start

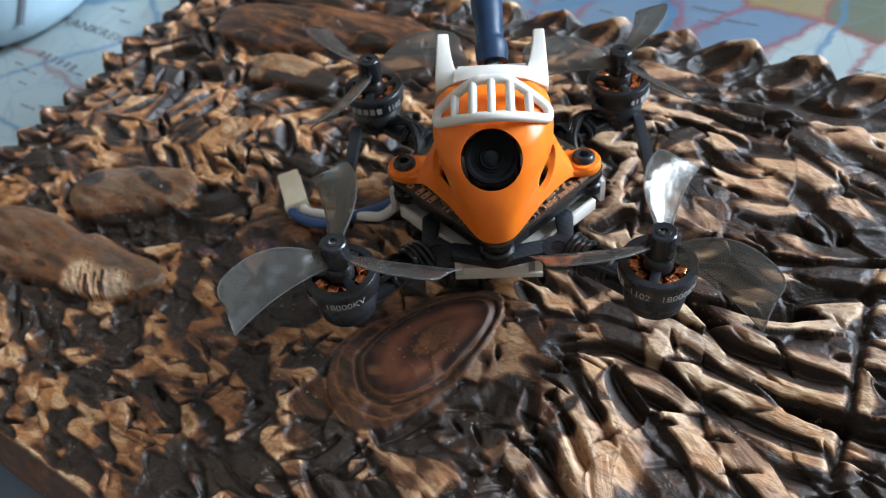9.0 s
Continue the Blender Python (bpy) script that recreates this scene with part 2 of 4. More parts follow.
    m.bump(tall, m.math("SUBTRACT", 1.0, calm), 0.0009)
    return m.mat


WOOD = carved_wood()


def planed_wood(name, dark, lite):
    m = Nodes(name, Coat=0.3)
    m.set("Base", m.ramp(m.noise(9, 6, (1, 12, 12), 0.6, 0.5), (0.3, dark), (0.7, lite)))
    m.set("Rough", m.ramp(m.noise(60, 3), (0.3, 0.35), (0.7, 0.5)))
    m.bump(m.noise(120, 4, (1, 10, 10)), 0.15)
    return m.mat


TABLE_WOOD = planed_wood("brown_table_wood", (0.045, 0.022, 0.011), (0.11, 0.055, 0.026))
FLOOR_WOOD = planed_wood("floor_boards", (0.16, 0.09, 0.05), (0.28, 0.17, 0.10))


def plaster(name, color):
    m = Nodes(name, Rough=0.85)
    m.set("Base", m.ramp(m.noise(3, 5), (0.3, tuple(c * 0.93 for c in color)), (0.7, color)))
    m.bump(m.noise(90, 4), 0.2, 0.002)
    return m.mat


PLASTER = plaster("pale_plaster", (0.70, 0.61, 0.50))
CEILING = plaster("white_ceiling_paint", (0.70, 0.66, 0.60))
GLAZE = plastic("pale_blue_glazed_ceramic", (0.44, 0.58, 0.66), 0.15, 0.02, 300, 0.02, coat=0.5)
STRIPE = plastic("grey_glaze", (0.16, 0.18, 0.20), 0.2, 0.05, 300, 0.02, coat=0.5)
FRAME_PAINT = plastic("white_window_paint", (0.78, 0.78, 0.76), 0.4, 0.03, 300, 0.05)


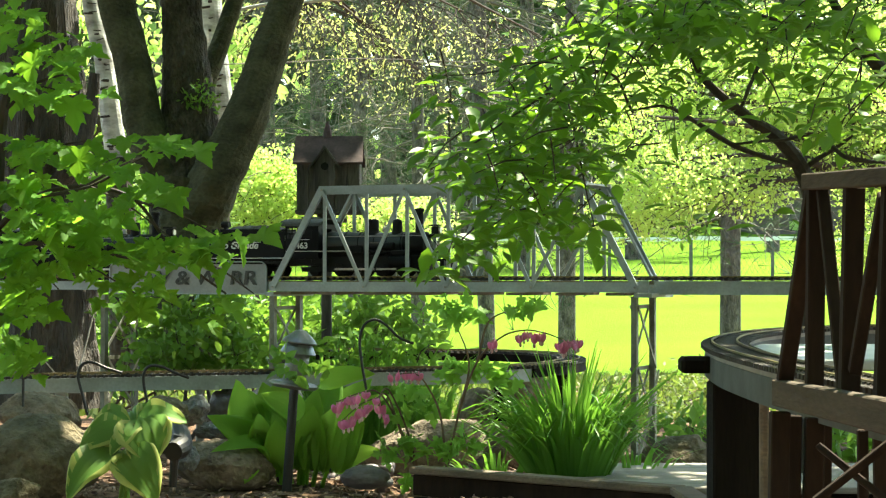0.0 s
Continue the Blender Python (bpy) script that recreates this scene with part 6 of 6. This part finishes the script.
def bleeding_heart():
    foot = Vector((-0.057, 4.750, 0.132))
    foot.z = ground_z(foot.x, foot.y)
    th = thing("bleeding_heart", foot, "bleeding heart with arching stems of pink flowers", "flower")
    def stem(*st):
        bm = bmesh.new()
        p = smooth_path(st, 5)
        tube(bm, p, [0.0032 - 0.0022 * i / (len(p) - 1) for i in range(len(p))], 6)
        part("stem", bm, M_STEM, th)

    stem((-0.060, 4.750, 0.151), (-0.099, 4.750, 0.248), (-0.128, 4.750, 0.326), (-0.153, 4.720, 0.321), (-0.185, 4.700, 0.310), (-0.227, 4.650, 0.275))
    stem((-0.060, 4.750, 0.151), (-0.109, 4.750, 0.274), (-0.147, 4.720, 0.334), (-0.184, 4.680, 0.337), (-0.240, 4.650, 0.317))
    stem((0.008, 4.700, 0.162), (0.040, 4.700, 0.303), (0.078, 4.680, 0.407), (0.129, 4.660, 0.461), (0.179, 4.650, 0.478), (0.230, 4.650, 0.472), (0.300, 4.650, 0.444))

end

Scan the listing above for the word "Python" and show each line where it is found.

Continue the Blender Python (bpy) script that recreates this scene with part 2 of 4. More parts follow.
Continue the Blender Python (bpy) script that recreates this scene with part 6 of 6. This part finishes the script.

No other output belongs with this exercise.